Fish: pair german blue rams, 9 tetras, gold nugget pleco, one pair of apistogramma cacs.

my Amazonian swords have just started rapidly going down hill. I pulled one and moved it to another tank and it's root growth has tripled since I bought it 4 weeks ago but the leaves are starting to get holes and turn slightly yellowish. I purchased them from aquariumplants.com and they were immaculate when I got them. The substrate is plain old playsand which from what I've read may not be giving the plants enough nutrients since they rely heavily on nutrients from substrate. Do you think some seachem flourish tabs would be enough to bring these guys back?

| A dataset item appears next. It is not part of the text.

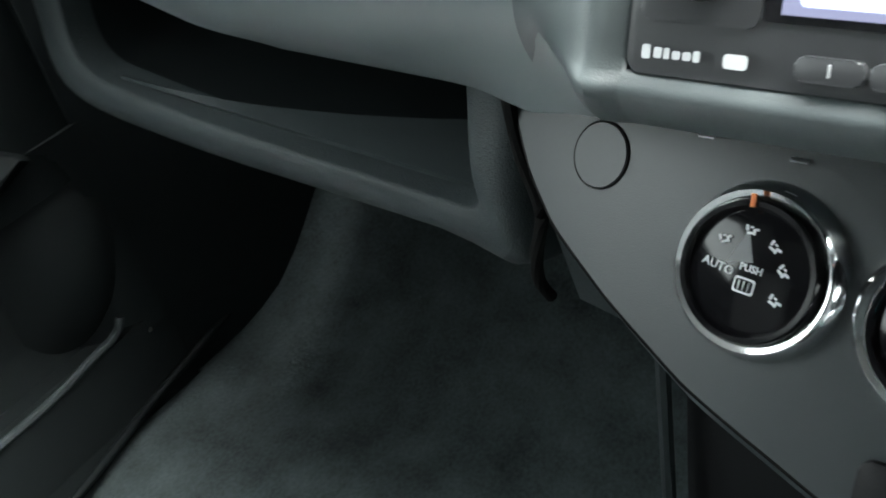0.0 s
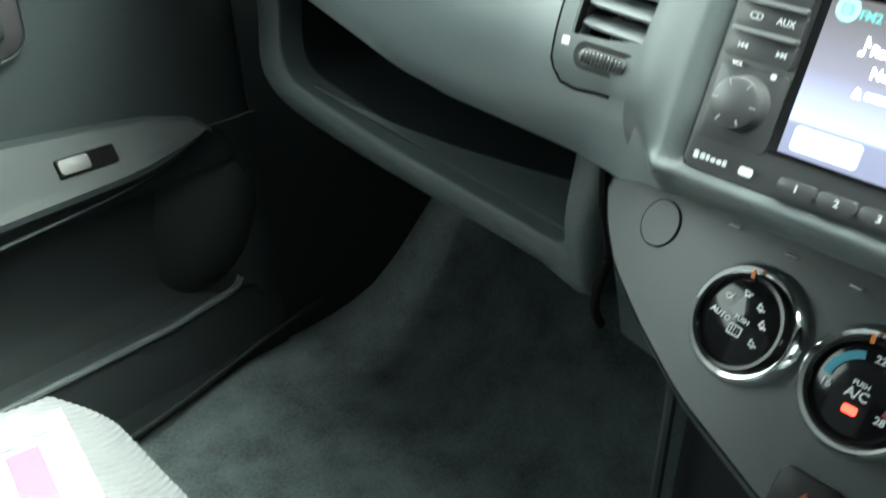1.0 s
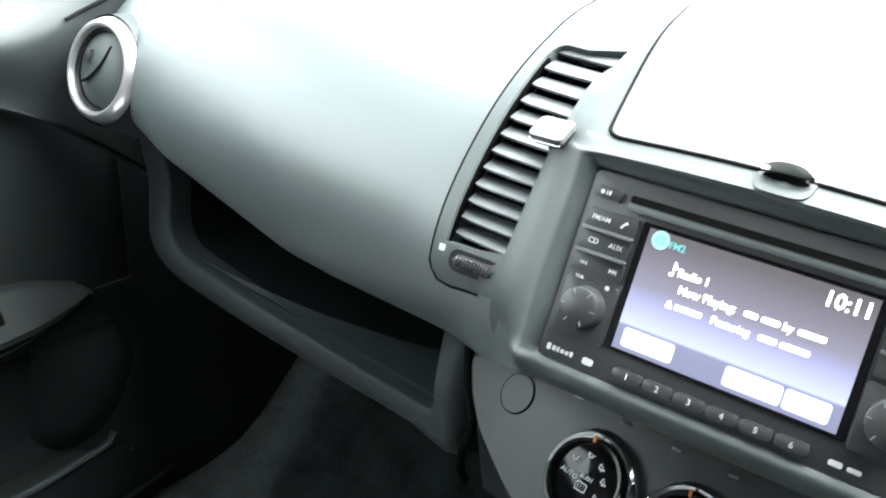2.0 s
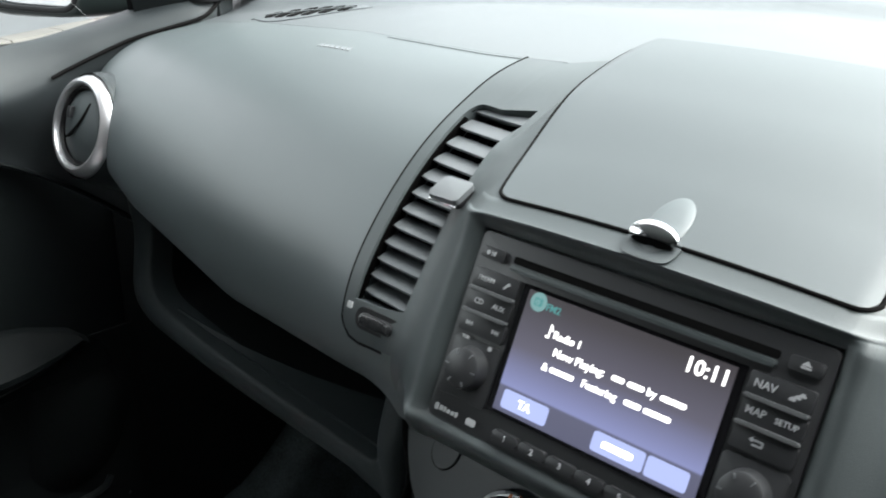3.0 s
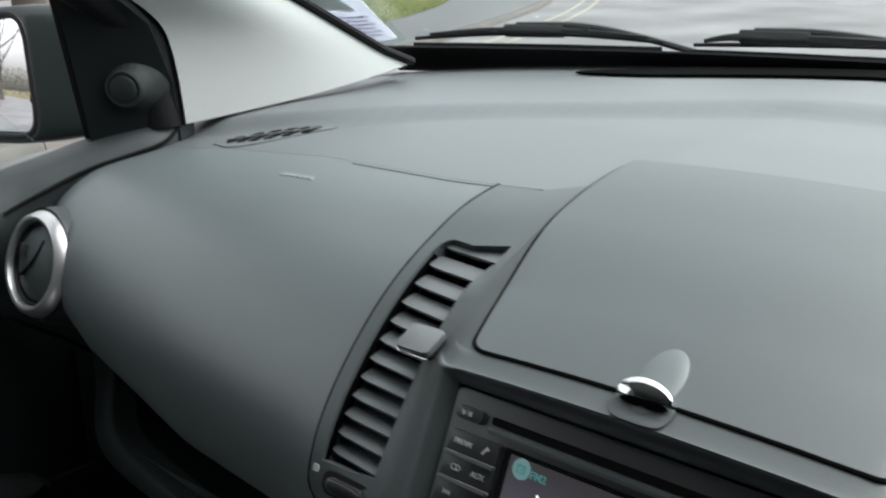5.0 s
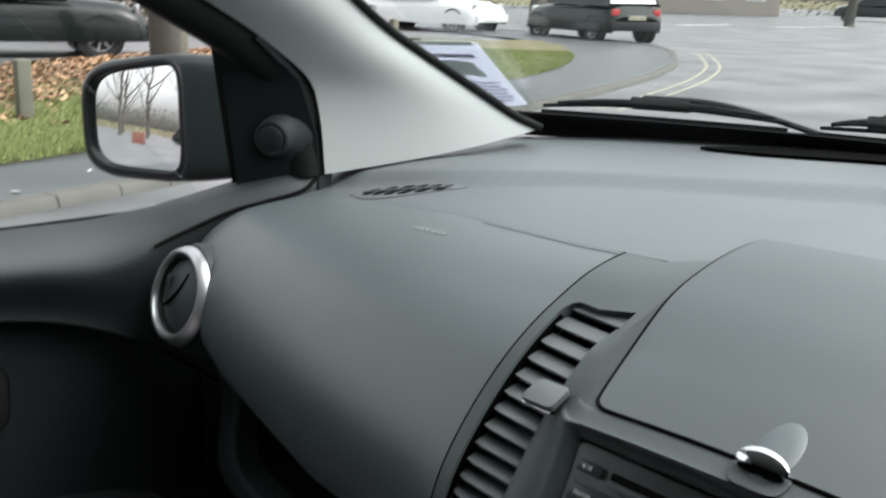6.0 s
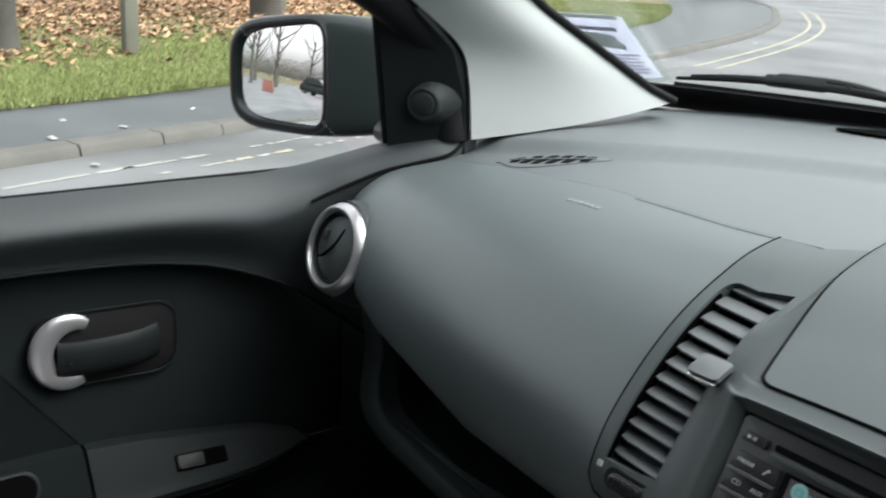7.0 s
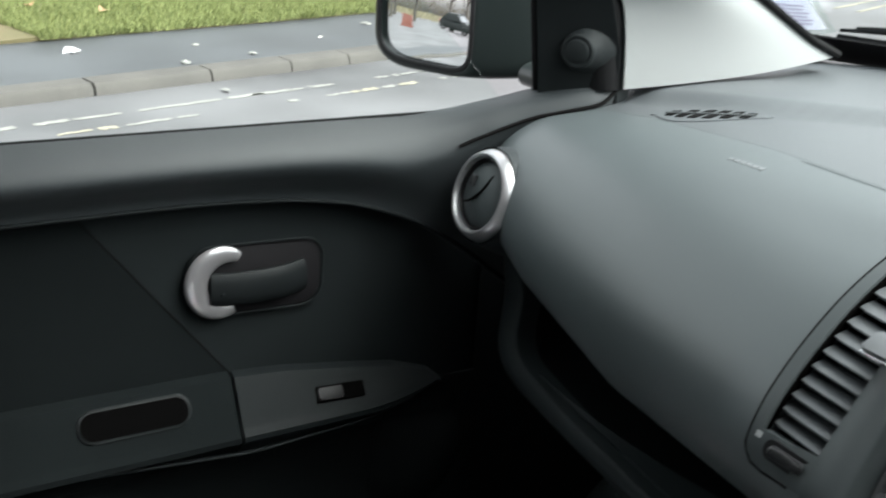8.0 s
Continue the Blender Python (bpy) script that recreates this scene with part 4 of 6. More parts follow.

Uploaded with ImageShack.us

Thank you!
Stone


----------



## cdSan (Nov 17, 2011)

Those will help along with some potassium and iron.


----------



## Klaus07 (Sep 18, 2011)

Without actually seeing your plant it is hard to comment except to generalize and guess. Most swords as well as plants bought from stores or online vendors that arent true obligate aquatics are grown out of water. It is easier to grow them that way, they ship better and require less space and care. That being said, when you put them into a submersed environment, the old emeresed growth slowly dies and is replaced by new nice green growth. Submersed swordplant leaves are very different from emeresed leaves. They are less rigid as they are thinner and are forced to do a more effective job of capturing sunlight. It is normal to see swordplants behave in this way. To grow them effectively, you should put them in a soil environment and feed them with a well balanced fertilizer at the roots, eg slow release osmocote. As long as your plant is putting out new healthy growth I would just trim the unsightly yellow leaves away. It may be a good idea also to put the entire mess in a pot, otherwise the roots will take over the entire tank (over time), and it will be hard to move without destroying your substrate. By potting the amazon sword you effectively contain the soil and the roots at the same time. 

Klaus


----------